The Ad Age white paper expanded on Rogers' theory by sharing findings from a study done for Serena Software that dissected the diffusion of innovations curve beyond its original five categories. The Serena Software study broke the "early adopters" segment into five micro-segments of its own by characteristic (rather than by adoption rate):
  • Alphas - "These are the tech elite, immersed in technology. Alphas see technology as having a significant, positive impact on their lives and ability to communicate. At work, they are delegators, developing solutions to hand off."

  • Accidental - "Not as comfortable with technology as Alphas, Accidentals still have a deep understanding of how technology can improve their lives. With a less direct approach at work, they consider technology a tool to solve problems, but not the key to everything."

  • Practical - "Using all the technology that most other types are excited about, but they are less enthusiastic about the devices. They typically report to the Alphas and Accidentals at work, but are focused on implementation."

  • Balanced - "Although similar to Accidentals, they do not place technology or work at the center of their lives. Approaching their jobs as a means to fund other things they enjoy, this group leads more relaxed lives than other types, and are hesitant to adopt emerging technology until they see how it relates to their personal lives. The most likely to be students and the least likely to be workaholics."

  • Lite - "The most resistant to adopting new technologies before they are mainstream, they are less likely to take risks, actively solve problems or create efficiency. At work, they may adopt a new process once it is proven effective in another department. The most risk averse segment in relationship to technology, their work life, and at home."

These five micro-segments intrigue me. I want to discover how I can reach these customers - that is, how I can design products that fit their needs (rather than trying to convince them to buy a product that they really don't need - a much more difficult and much less honorable sell).

If I were to create a product with these five groups in mind, here are the steps (and priorities) that I would take:
  1. Build for the Accidental. These are the consumers who see technology as tools, not as toys. Accidentals expect new technology to solve a problem. They will be my most valuable critics - the ones who tell me whether a new product is actually worth the materials from which it is made. They will tell me if a product actually meets a need in consumers' lives. If my product is going to be worthwhile, it needs to work for the Accidentals.

  2. Support for the Practical. The Practicals are the ones who implement the technology, and are responsible for making sure that it works for their (or their organization's) needs. They use all the new technology, but they rarely get excited about it - they have to work around all the bugs, and make the solutions work for their supervisors or clients. Having technical support - especially, letting them tell me where all of the quirks and faulty solutions are, and then working my hardest to correct those things - will be key for these folks. The Practicals will be the ones who tell me how to make my product function the best.

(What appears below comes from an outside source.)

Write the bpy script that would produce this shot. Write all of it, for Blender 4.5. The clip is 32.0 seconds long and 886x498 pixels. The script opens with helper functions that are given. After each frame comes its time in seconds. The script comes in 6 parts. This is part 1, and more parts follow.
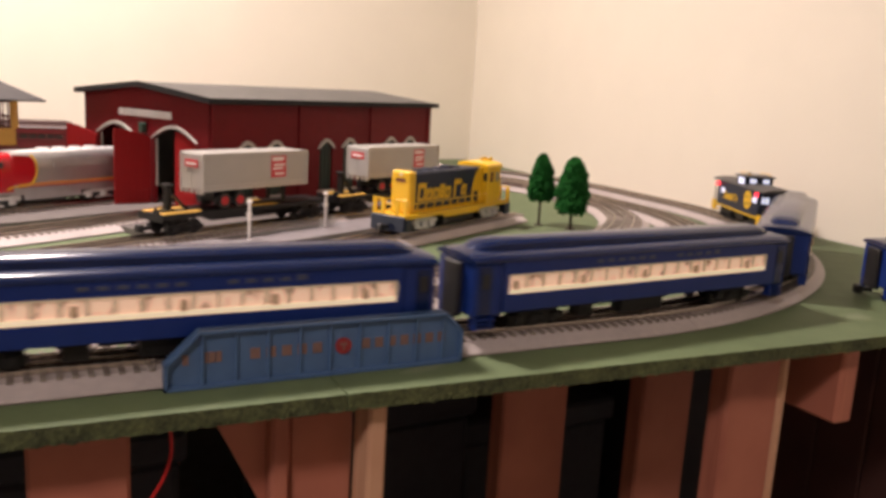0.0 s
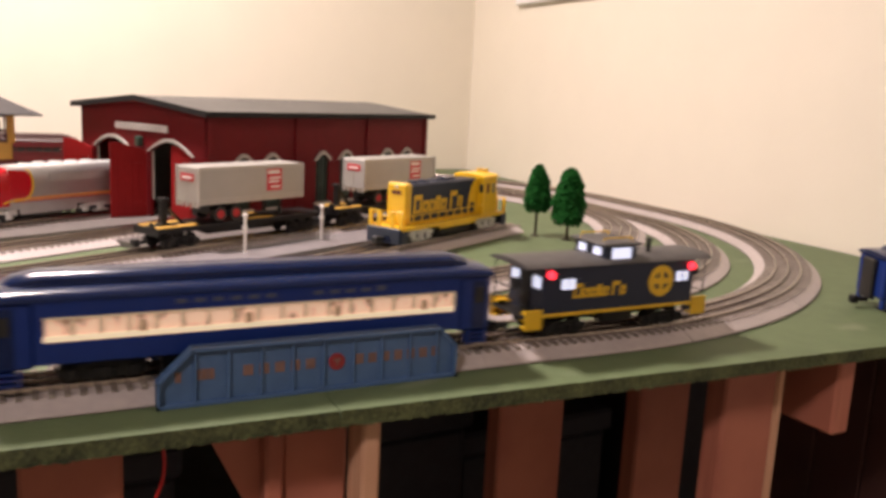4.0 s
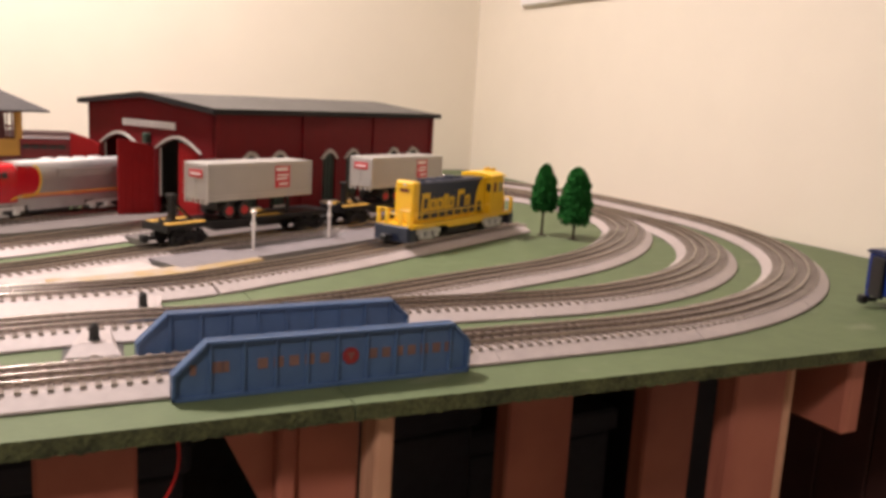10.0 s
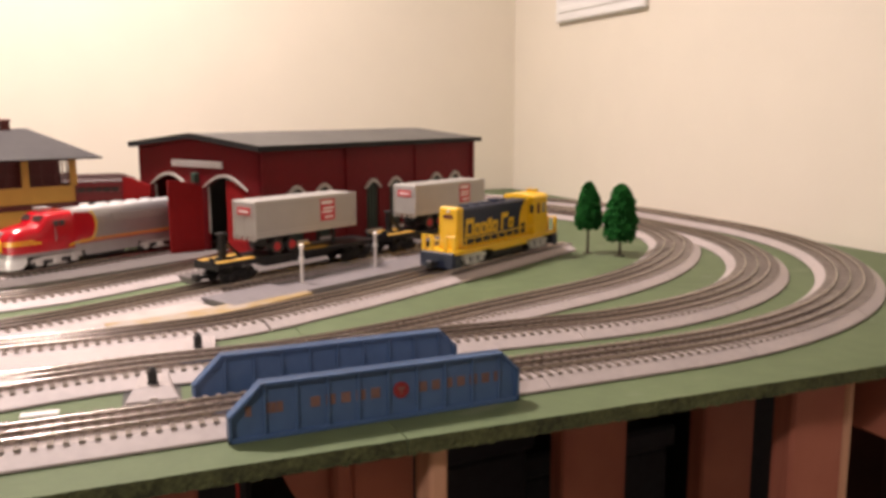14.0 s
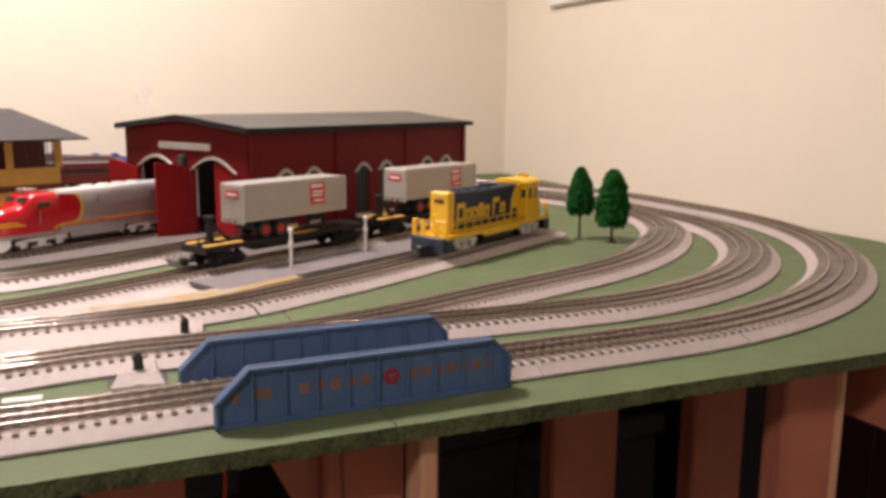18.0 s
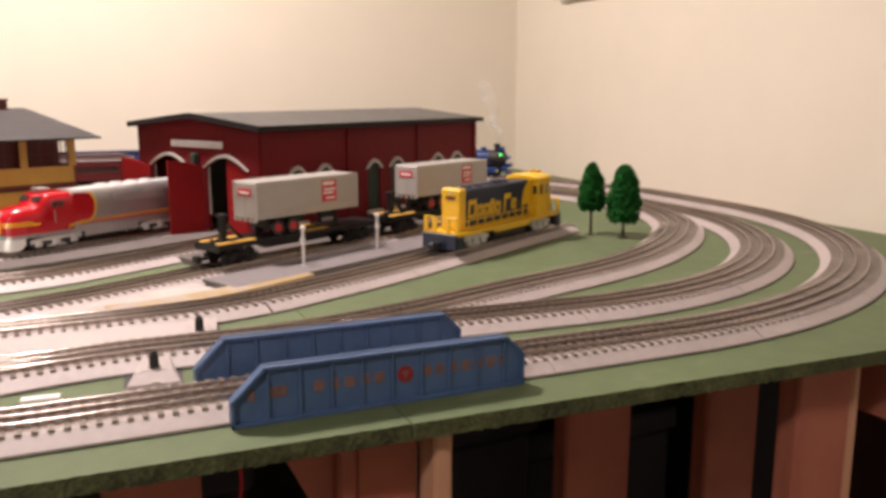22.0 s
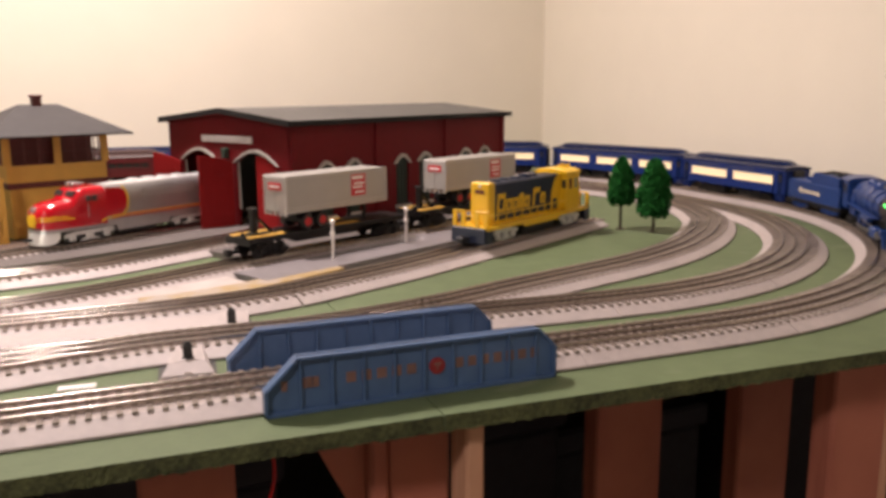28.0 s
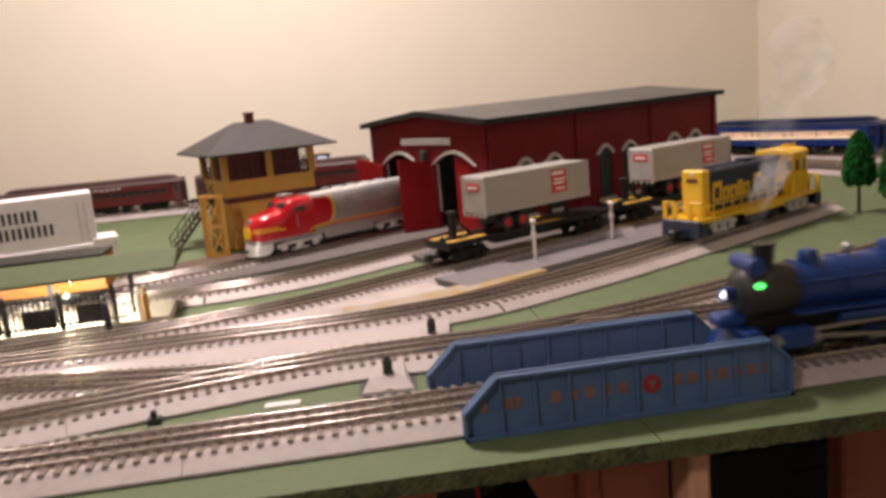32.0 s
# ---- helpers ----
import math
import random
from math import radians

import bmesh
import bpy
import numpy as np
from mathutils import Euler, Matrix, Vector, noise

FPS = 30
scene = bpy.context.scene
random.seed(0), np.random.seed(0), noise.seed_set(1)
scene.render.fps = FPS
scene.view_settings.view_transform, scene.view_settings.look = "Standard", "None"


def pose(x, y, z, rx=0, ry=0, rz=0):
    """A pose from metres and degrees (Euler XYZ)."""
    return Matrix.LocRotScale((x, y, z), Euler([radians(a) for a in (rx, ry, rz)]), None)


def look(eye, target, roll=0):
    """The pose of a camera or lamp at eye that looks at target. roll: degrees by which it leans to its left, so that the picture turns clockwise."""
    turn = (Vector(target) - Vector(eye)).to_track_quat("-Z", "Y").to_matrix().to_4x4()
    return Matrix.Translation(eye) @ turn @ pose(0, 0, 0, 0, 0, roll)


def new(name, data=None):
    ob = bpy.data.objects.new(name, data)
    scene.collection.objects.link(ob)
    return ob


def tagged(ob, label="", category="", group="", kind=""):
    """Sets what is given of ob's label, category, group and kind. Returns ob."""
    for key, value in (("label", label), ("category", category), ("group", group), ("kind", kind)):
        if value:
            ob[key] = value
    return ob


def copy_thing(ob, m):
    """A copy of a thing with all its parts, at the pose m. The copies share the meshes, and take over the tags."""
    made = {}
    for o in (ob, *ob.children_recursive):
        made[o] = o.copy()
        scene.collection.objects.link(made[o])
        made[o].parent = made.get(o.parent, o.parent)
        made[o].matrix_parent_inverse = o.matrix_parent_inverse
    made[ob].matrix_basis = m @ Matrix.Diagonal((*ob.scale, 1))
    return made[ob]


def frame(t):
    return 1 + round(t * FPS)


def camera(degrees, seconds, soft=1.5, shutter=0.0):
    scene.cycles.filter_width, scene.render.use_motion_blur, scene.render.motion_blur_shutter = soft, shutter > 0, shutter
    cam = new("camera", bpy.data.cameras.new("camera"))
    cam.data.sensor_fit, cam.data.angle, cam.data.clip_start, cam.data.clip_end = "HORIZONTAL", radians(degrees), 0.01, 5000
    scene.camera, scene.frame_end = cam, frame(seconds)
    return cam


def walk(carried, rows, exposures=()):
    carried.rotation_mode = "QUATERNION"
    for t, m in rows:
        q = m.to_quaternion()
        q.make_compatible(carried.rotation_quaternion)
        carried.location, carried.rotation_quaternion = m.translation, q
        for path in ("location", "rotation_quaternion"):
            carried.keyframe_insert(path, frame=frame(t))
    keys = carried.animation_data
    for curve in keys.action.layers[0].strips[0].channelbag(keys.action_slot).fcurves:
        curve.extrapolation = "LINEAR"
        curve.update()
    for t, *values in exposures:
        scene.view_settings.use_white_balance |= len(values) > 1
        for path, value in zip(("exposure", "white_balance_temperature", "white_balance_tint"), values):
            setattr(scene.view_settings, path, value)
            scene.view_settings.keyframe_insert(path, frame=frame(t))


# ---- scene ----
cam = camera(56.0, 32.0, soft=3.6, shutter=0.8)
PATH = [
    (0, (-0.086, -0.625, 0.241), (0.799, 1.127, -0.145), 3.3),
    (0.5, (-0.087, -0.626, 0.243), (0.793, 1.128, -0.145), 3.3),
    (1, (-0.085, -0.625, 0.244), (0.798, 1.129, -0.139), 3.4),
    (1.5, (-0.084, -0.625, 0.246), (0.801, 1.128, -0.132), 3.5),
    (2, (-0.084, -0.626, 0.246), (0.802, 1.128, -0.127), 3.4),
    (2.5, (-0.084, -0.627, 0.248), (0.803, 1.127, -0.124), 3.3),
    (3, (-0.083, -0.626, 0.247), (0.806, 1.128, -0.12), 3.2),
    (3.5, (-0.08, -0.627, 0.247), (0.809, 1.128, -0.117), 3.0),
    (5.5, (-0.085, -0.625, 0.245), (0.793, 1.131, -0.133), 3.1),
    (6, (-0.086, -0.625, 0.242), (0.797, 1.132, -0.124), 3.3),
    (6.5, (-0.085, -0.626, 0.244), (0.792, 1.133, -0.124), 3.2),
    (7, (-0.087, -0.625, 0.244), (0.796, 1.133, -0.119), 3.2),
    (7.5, (-0.085, -0.624, 0.244), (0.808, 1.129, -0.115), 3.1),
    (8, (-0.088, -0.625, 0.244), (0.819, 1.124, -0.105), 3.1),
    (8.5, (-0.089, -0.623, 0.24), (0.814, 1.127, -0.11), 3.0),
    (9, (-0.09, -0.623, 0.241), (0.806, 1.129, -0.12), 3.1),
    (9.5, (-0.092, -0.623, 0.24), (0.798, 1.131, -0.119), 3.3),
    (10, (-0.092, -0.622, 0.24), (0.795, 1.134, -0.121), 3.3),
    (10.5, (-0.085, -0.618, 0.243), (0.791, 1.138, -0.147), 2.7),
    (11, (-0.083, -0.619, 0.248), (0.781, 1.142, -0.14), 1.6),
    (11.5, (-0.086, -0.625, 0.251), (0.768, 1.148, -0.107), 1.1),
    (12, (-0.089, -0.625, 0.253), (0.763, 1.151, -0.092), 1.0),
    (12.5, (-0.087, -0.626, 0.252), (0.746, 1.161, -0.085), 0.6),
    (13, (-0.09, -0.627, 0.254), (0.719, 1.173, -0.072), 0.3),
    (13.5, (-0.091, -0.628, 0.254), (0.701, 1.18, -0.069), 0.1),
    (15.5, (-0.091, -0.622, 0.255), (0.687, 1.189, -0.085), -0.1),
    (16, (-0.087, -0.618, 0.253), (0.701, 1.184, -0.106), -0.1),
    (16.5, (-0.088, -0.618, 0.252), (0.688, 1.19, -0.105), 0.1),
    (17, (-0.09, -0.619, 0.253), (0.688, 1.189, -0.102), 0.3),
    (17.5, (-0.087, -0.618, 0.252), (0.706, 1.182, -0.112), 0.4),
    (18, (-0.088, -0.616, 0.252), (0.717, 1.179, -0.108), 0.4),
    (18.5, (-0.088, -0.616, 0.251), (0.713, 1.179, -0.117), 0.4),
    (19, (-0.086, -0.617, 0.253), (0.719, 1.177, -0.117), 0.4),
    (19.5, (-0.084, -0.616, 0.253), (0.722, 1.175, -0.123), 0.1),
    (20, (-0.089, -0.614, 0.251), (0.712, 1.178, -0.13), 0.0),
    (20.5, (-0.086, -0.615, 0.253), (0.705, 1.181, -0.133), 0.0),
    (21, (-0.085, -0.616, 0.256), (0.708, 1.18, -0.128), 0.1),
    (21.5, (-0.088, -0.616, 0.256), (0.7, 1.182, -0.123), 0.1),
    (22, (-0.091, -0.617, 0.255), (0.691, 1.186, -0.117), -0.0),
    (22.5, (-0.091, -0.616, 0.253), (0.684, 1.19, -0.124), -0.1),
    (23, (-0.092, -0.616, 0.252), (0.674, 1.193, -0.128), -0.2),
    (23.5, (-0.09, -0.612, 0.252), (0.668, 1.197, -0.136), -0.5),
    (24, (-0.082, -0.615, 0.255), (0.674, 1.195, -0.14), -1.0),
    (24.5, (-0.084, -0.615, 0.256), (0.676, 1.194, -0.131), -1.3),
    (25, (-0.086, -0.616, 0.255), (0.673, 1.194, -0.127), -1.4),
    (25.5, (-0.09, -0.615, 0.253), (0.666, 1.197, -0.128), -1.3),
    (26, (-0.093, -0.614, 0.25), (0.653, 1.202, -0.132), -1.0),
    (26.5, (-0.094, -0.616, 0.25), (0.646, 1.204, -0.127), -0.6),
    (28.5, (-0.096, -0.614, 0.25), (0.628, 1.211, -0.129), -0.3),
    (29, (-0.093, -0.614, 0.251), (0.632, 1.211, -0.127), -0.4),
    (29.5, (-0.064, -0.589, 0.251), (0.623, 1.245, -0.153), -2.8),
    (30, (-0.029, -0.566, 0.257), (0.595, 1.304, -0.079), -3.8),
    (30.5, (-0.028, -0.562, 0.256), (0.546, 1.315, -0.129), -5.4),
    (31, (-0.076, -0.56, 0.252), (0.293, 1.366, -0.141), -5.2),
    (31.5, (-0.076, -0.561, 0.251), (0.173, 1.384, -0.139), -5.5),
    (32, (-0.075, -0.562, 0.253), (0.173, 1.386, -0.124), -5.3),
]
walk(cam, [(t, look(eye, target, roll)) for t, eye, target, roll in PATH],
     exposures=((0, 0.17), (3, 0.22), (6, 0.16), (8, 0.0), (10, 0.08), (12, 0.1), (13, 0.06), (16, -0.04), (18, -0.04), (22, -0.02), (26, -0.05), (29.5, -0.08), (31, -0.16), (32, -0.35)))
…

  3. Design for the Alphas. The Alphas get excited about technology, and are most likely to agree that technology has a positive impact on the world. If a new product has some new, better feature, and if some group of fanboys say that the product will be the next great thing, the Alphas will eagerly adopt the product, expecting great solutions. For this group, products should have good functionality, but also good form. Sleek design and intuitive user interface, added to great features, indicate quality to Alphas. If I care about design, I should design products that Alphas would be proud to carry.

  4. Connect for the Balanced. These guys care about life, relationships, and well-being outside of work. They will adopt new technology if it improves the quality of their personal lives and social interactions. If my new product is a time pit or an end in itself, the Balanced won't accept it. My product should help them to simplify their lives, or connect with friends, or save time for the important things. If my product can possibly benefit people in a personal or social context, I should look to the Balanced to see how I can make it happen.

If I can create a product that meets these consumers' demands in terms of functionality, support, design, and connectedness, then I can sleep at night feeling that I've created a product worth buying. If my product satisfies the needs of these four micro-segments, and if the rest of my marketing mix can deliver my product to the world, then my product has a chance of being adopted by the other groups from Rogers' bell curve.